Any help is much appreciated. I'm driving myself a little crazy trying to get it to connect.

# Create VPC non NAT Gateways & only private isolated subnets
vpc = ec2.Vpc(
    self,
    "VPCNoNat",
    cidr="10.0.0.0/24",
    nat_gateways=0,  # No NAT gateways
    subnet_configuration=[
        ec2.SubnetConfiguration(
            name="PrivateSubnetNoNat",
            subnet_type=ec2.SubnetType.PRIVATE_ISOLATED,
            cidr_mask=26,
        ),
    ],
)

# Create a Security Group for the RDS Cluster and Lambda
security_group = ec2.SecurityGroup(
    self,
    "cdk-securitygroupNoNat",
    vpc=vpc,
    security_group_name="cdk-security-group-no-nat",
)

# Allow traffic on port 5432 from within the VPC for RDS
security_group.add_ingress_rule(ec2.Peer.ipv4(vpc.vpc_cidr_block), ec2.Port.tcp(5432))

# Create a subnet group
subnet_group = rds.SubnetGroup(
    self,
    "cdkSubnetGroupNoNat",
    description="Subnet group for cdk no nat",
    vpc=vpc,
    vpc_subnets=ec2.SubnetSelection(subnet_type=ec2.SubnetType.PRIVATE_ISOLATED),
)

db_instance = rds.DatabaseInstance(
    self,
    "PostgresInstance1NoNat",
    engine=rds.DatabaseInstanceEngine.POSTGRES,
    instance_type=ec2.InstanceType.of(
        ec2.InstanceClass.BURSTABLE3, ec2.InstanceSize.MICRO
    ),
    credentials=rds.Credentials.from_generated_secret("postgres"),
    vpc=vpc,
    security_groups=[security_group],
    subnet_group=subnet_group,
    publicly_accessible=False,
)


# Create a Lambda function
def create_lambda_function(
    stack,
    lambda_id,
    handler,
    layers,
    vpc,
    security_group,
    role,
    runtime=_lambda.Runtime.PYTHON_3_9,
    timeout=Duration.seconds(15),
    extra_env_vars=None,
):
    # Default environment variables
    default_env_vars = {
        "SECRET_ARN": db_instance.secret.secret_arn,
        "DB_HOST": db_instance.db_instance_endpoint_address,
    }

    # Merge extra environment variables with the default ones
    environment_vars = {**default_env_vars, **(extra_env_vars or {})}

    return _lambda.Function(
        stack,
        lambda_id,
        handler=handler,
        runtime=runtime,
        environment=environment_vars,
        code=_lambda.Code.from_asset(handler),
        role=role,
        layers=layers,
        vpc=vpc,
        security_groups=[security_group],
        vpc_subnets=ec2.SubnetSelection(subnet_type=ec2.SubnetType.PRIVATE_ISOLATED),
        timeout=timeout,
    )

Solution

  • UPDATE: Given the additional detail in the comment, the issue is not with database connectivity, it is due to attempting to call an AWS API (SecretsManager) without any internet access. To solve this, create a VPC Endpoint for secrets manager:

    endpoint = ec2.InterfaceVpcEndpoint(
        self,
        "SMEndpoint",
        service=ec2.InterfaceVpcEndpointAwsService.SECRETS_MANAGER,
        vpc=vpc,
    )
    
    # optional; makes sure the lambda is provisioned once connectivity is in place
    myLambda.node.addDependency(endpoint)
    

    Reference: https://docs.aws.amazon.com/lambda/latest/dg/foundation-networking.html

    Original answer providing general CDK guidance, although this is not the cause of the issue:

    I would strongly suggest not dealing with Security Groups directly at all.

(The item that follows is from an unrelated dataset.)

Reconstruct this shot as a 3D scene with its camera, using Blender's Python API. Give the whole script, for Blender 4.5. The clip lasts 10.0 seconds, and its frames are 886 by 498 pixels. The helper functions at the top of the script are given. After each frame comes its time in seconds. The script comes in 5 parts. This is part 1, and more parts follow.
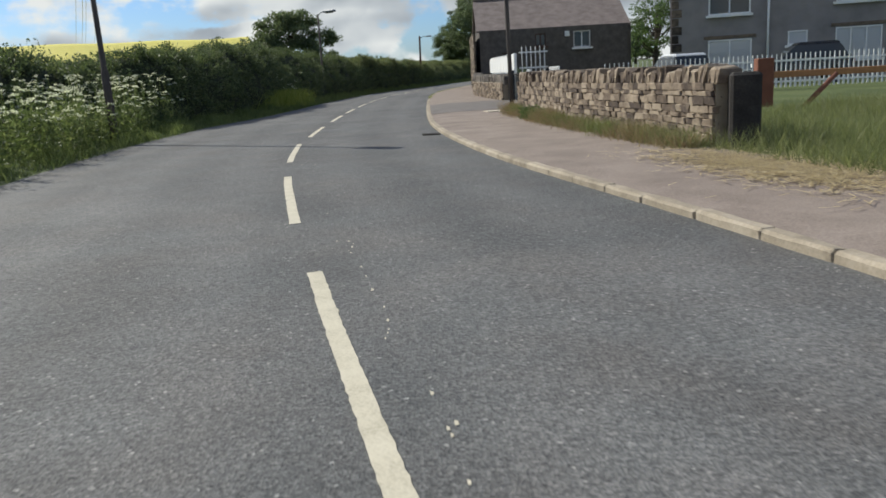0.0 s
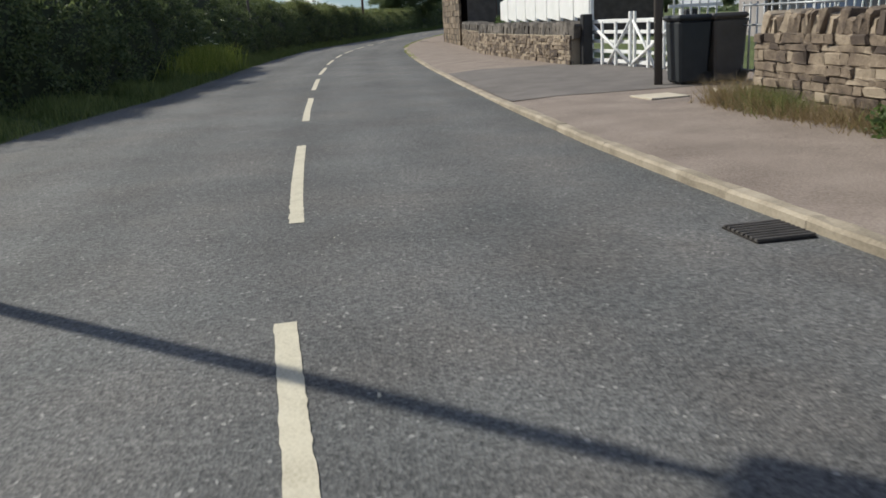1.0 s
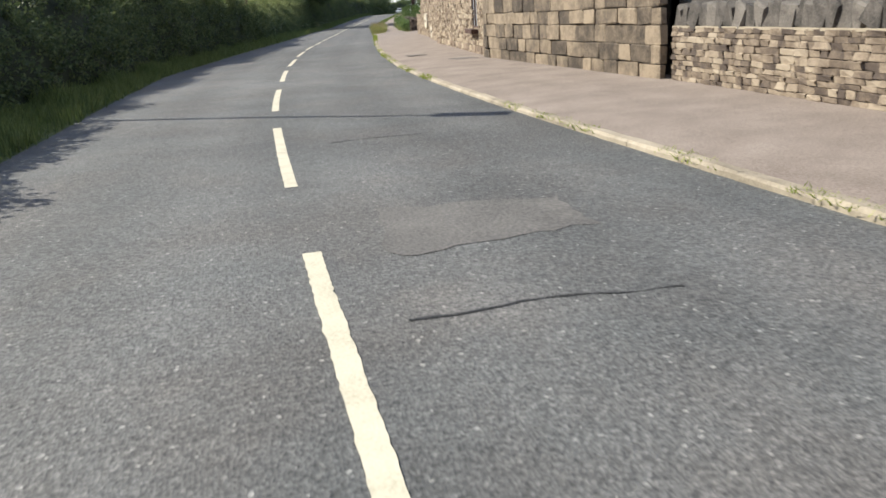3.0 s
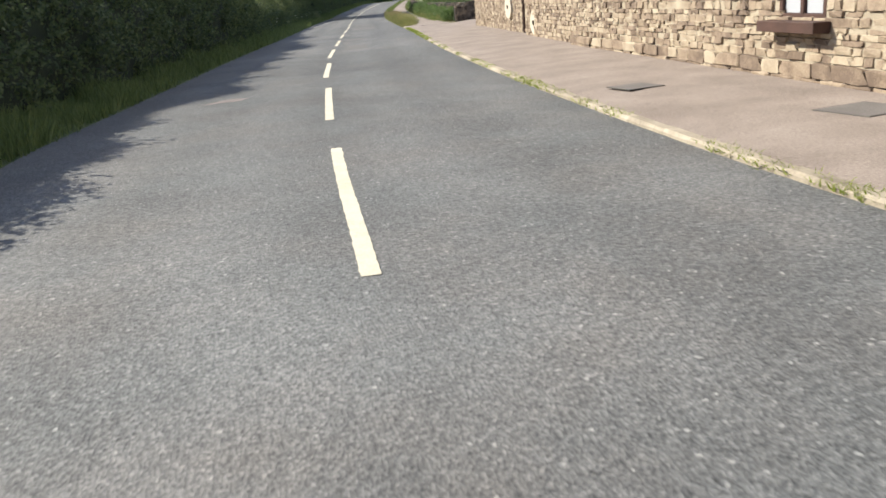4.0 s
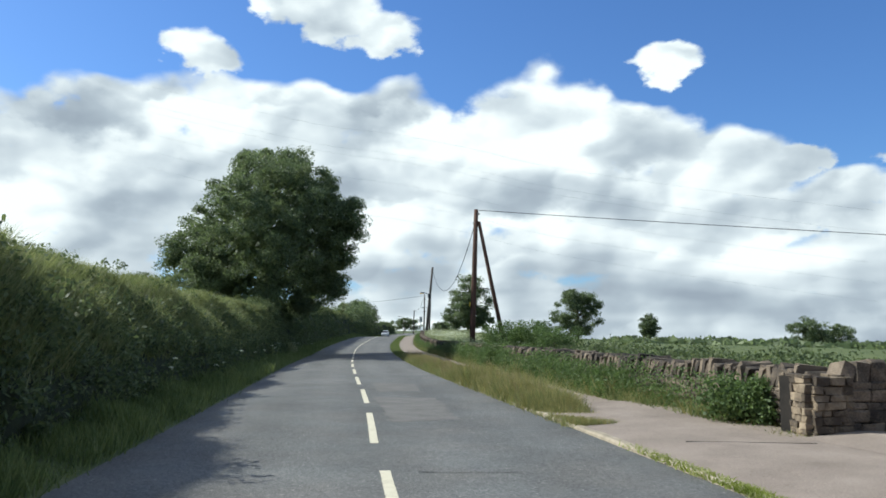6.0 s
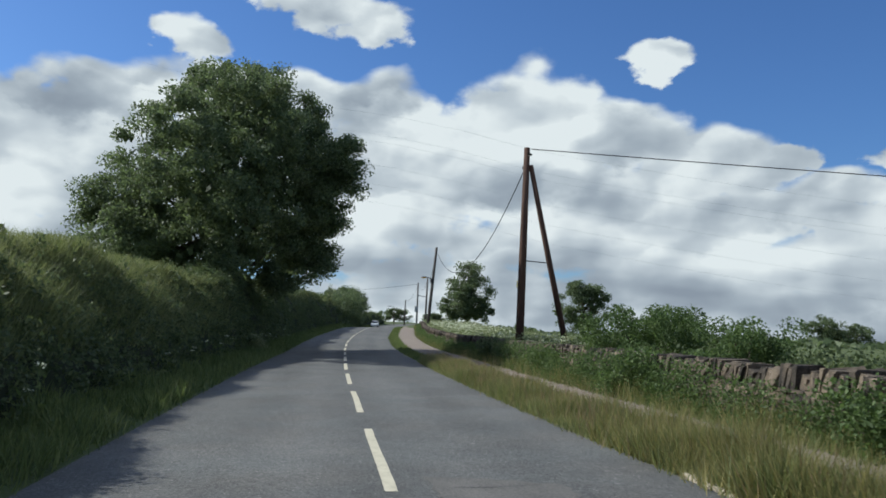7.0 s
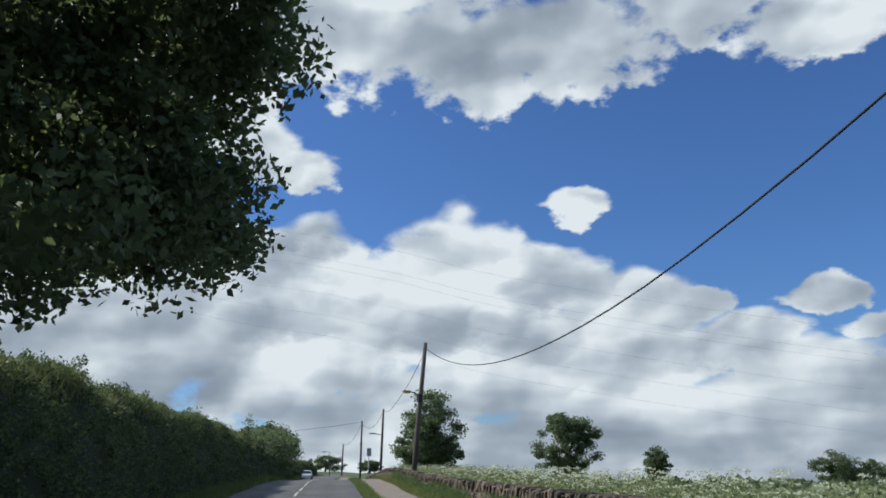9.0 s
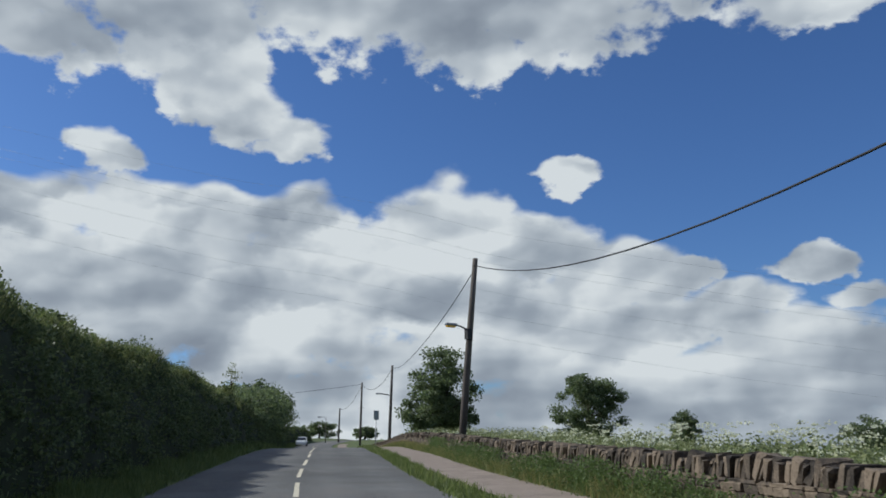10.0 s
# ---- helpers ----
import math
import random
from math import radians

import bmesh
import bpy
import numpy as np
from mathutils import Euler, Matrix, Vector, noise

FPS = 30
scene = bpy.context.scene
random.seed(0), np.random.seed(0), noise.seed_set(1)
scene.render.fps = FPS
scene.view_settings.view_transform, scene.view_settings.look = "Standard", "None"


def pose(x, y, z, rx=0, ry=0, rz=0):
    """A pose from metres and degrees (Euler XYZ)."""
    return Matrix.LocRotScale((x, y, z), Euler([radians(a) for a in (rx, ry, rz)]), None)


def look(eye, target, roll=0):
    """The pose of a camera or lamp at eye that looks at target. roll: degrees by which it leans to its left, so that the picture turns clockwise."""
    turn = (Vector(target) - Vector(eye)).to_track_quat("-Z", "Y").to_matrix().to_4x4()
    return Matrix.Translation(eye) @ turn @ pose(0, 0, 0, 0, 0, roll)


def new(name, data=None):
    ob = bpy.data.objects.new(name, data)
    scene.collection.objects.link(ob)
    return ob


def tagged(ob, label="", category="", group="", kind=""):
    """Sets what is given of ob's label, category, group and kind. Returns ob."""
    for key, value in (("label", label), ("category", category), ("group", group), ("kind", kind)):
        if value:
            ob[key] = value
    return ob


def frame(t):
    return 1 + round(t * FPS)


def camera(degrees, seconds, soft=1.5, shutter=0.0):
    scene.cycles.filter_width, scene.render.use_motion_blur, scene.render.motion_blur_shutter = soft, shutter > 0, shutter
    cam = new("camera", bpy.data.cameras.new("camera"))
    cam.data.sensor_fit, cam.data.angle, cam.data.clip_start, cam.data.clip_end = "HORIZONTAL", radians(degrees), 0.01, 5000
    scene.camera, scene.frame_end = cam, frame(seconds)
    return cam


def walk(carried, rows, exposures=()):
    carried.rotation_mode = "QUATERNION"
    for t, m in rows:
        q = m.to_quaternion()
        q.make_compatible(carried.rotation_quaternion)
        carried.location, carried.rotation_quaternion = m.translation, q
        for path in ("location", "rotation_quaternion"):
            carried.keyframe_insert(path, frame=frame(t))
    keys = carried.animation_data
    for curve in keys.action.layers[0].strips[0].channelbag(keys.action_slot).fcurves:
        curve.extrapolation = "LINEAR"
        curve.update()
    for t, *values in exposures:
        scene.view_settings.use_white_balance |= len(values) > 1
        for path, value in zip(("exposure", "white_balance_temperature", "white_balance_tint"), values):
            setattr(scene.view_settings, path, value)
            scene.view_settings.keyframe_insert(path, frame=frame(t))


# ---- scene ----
cam = camera(56.9, 10.0, soft=1.7, shutter=0.035)

# seconds, eye, heading to the left of +y, pitch, lean
PATH = [
    (0, (-0.400, -5.965, 1.323), 1.09, -12.11, -3.25),
    (0.3, (-1.368, -1.898, 1.318), -0.78, -12.63, -2.93),
    (0.5, (-1.916, 0.796, 1.324), -1.49, -13.91, -2.77),
    (0.7, (-2.424, 3.426, 1.322), -2.25, -14.71, -3.06),
    (1, (-3.155, 7.828, 1.335), -4.18, -15.60, -3.27),
    (1.3, (-3.721, 12.185, 1.343), -6.12, -16.53, -3.04),
    (1.5, (-4.076, 15.280, 1.332), -7.72, -17.09, -3.34),
    (2, (-4.653, 22.558, 1.331), -10.65, -17.27, -4.05),
    (2.3, (-4.862, 27.209, 1.331), -12.23, -16.59, -3.96),
    (2.5, (-4.942, 30.070, 1.329), -12.96, -16.39, -4.05),
    (2.7, (-4.999, 33.056, 1.313), -13.40, -16.17, -3.72),
    (3.8, (-4.661, 49.671, 1.329), -13.83, -16.96, -4.55),
    (4, (-4.478, 52.442, 1.320), -13.91, -17.15, -4.86),
    (4.2, (-4.241, 55.563, 1.322), -14.79, -17.82, -4.69),
    (4.5, (-3.837, 60.098, 1.311), -15.38, -18.14, -4.40),
    (4.7, (-3.500, 63.212, 1.293), -14.80, -16.24, -4.12),
    (5, (-2.965, 67.855, 1.297), -15.46, -10.47, -2.52),
    (5.2, (-2.594, 70.681, 1.300), -16.08, -6.0, -1.71),
    (5.5, (-1.897, 75.032, 1.310), -17.25, -0.39, -1.04),
    (6, (-0.707, 82.200, 1.331), -16.96, 6.00, 0.01),
    (6.2, (-0.228, 85.029, 1.328), -17.28, 6.03, 0.61),
    (7.3, (2.705, 102.218, 1.335), -18.20, 5.38, 1.48),
    (7.5, (3.268, 105.433, 1.348), -18.73, 6.05, 1.61),
    (7.7, (3.919, 108.859, 1.377), -19.30, 7.23, 1.19),
    (8, (4.800, 113.760, 1.382), -20.30, 9.44, 0.75),
    (8.2, (5.406, 117.108, 1.381), -20.95, 10.85, 0.51),
    (8.5, (6.504, 122.171, 1.366), -21.78, 13.19, 0.02),
    (8.8, (7.493, 127.374, 1.357), -22.56, 14.69, -0.38),
    (9, (8.176, 130.773, 1.353), -22.93, 15.51, -0.34),
    (9.5, (9.996, 138.906, 1.356), -23.24, 15.08, -0.34),
    (10, (11.464, 146.561, 1.360), -23.59, 13.33, -0.36),
]


def aim(eye, yaw, pitch, roll):
    a, b = radians(yaw), radians(pitch)
    way = Vector((-math.sin(a) * math.cos(b), math.cos(a) * math.cos(b), math.sin(b)))
    return look(eye, Vector(eye) + way, roll)


walk(cam, [(t, aim(eye, yaw, pitch, roll)) for t, eye, yaw, pitch, roll in PATH],
     exposures=[(0, 0.14, 6400, 6), (0.5, -0.14, 6420, 6), (1.0, 0.07, 6500, 6), (1.3, 0.25, 6550, 7), (2.0, 0.72, 6550, 7), (2.5, 0.74, 6480, 6), (4.0, 0.97, 6580, 7), (4.7, 1.12, 6450, 5), (5.0, 1.14, 6400, 5), (5.2, 1.0, 6300, 4), (5.6, 0.65, 6150, 2), (6.2, 0.5, 6050, 1), (7.3, 0.05, 5980, 4), (8.2, 0.1, 5930, 5), (9.2, 0.08, 5930, 5), (10.0, -0.12, 6000, 6)])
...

    From the CDK docs on SecurityGroup:

    Direct manipulation of the Security Group through addIngressRule and addEgressRule is possible, but mutation through the .connections object is recommended. If you peer two constructs with security groups this way, appropriate rules will be created in both.

    It would simplify your code quite a bit:

    vpc = ec2.Vpc(
        self,
        "VPCNoNat",
        cidr="10.0.0.0/24",
        nat_gateways=0,  # No NAT gateways
        subnet_configuration=ec2.Vpc.DEFAULT_SUBNETS_NO_NAT,
    )
    
    db_instance = rds.DatabaseInstance(
        self,
        "PostgresInstance1NoNat",
        engine=rds.DatabaseInstanceEngine.POSTGRES,
        instance_type=ec2.InstanceType.of(
            ec2.InstanceClass.BURSTABLE3, ec2.InstanceSize.MICRO
        ),
        credentials=rds.Credentials.from_generated_secret("postgres"),
        vpc=vpc,
        publicly_accessible=False,
    )
    function = _lambda.Function(
        self,
        "MyFunction",
        handler=handler,
        runtime=runtime,
        environment=environment_vars,
        code=_lambda.Code.from_asset(handler),
        layers=layers,
        vpc=vpc,
    )
    
    function.connections.allow_to_default_port(db_instance)
    

    Connections.allow_to_default_port will take care of the security group rules. You should not have to create the security groups or subnet groups yourself.

    That said, if you are making any AWS API calls from within your function, you will need to create a VPC endpoint for each service you're using in the VPC.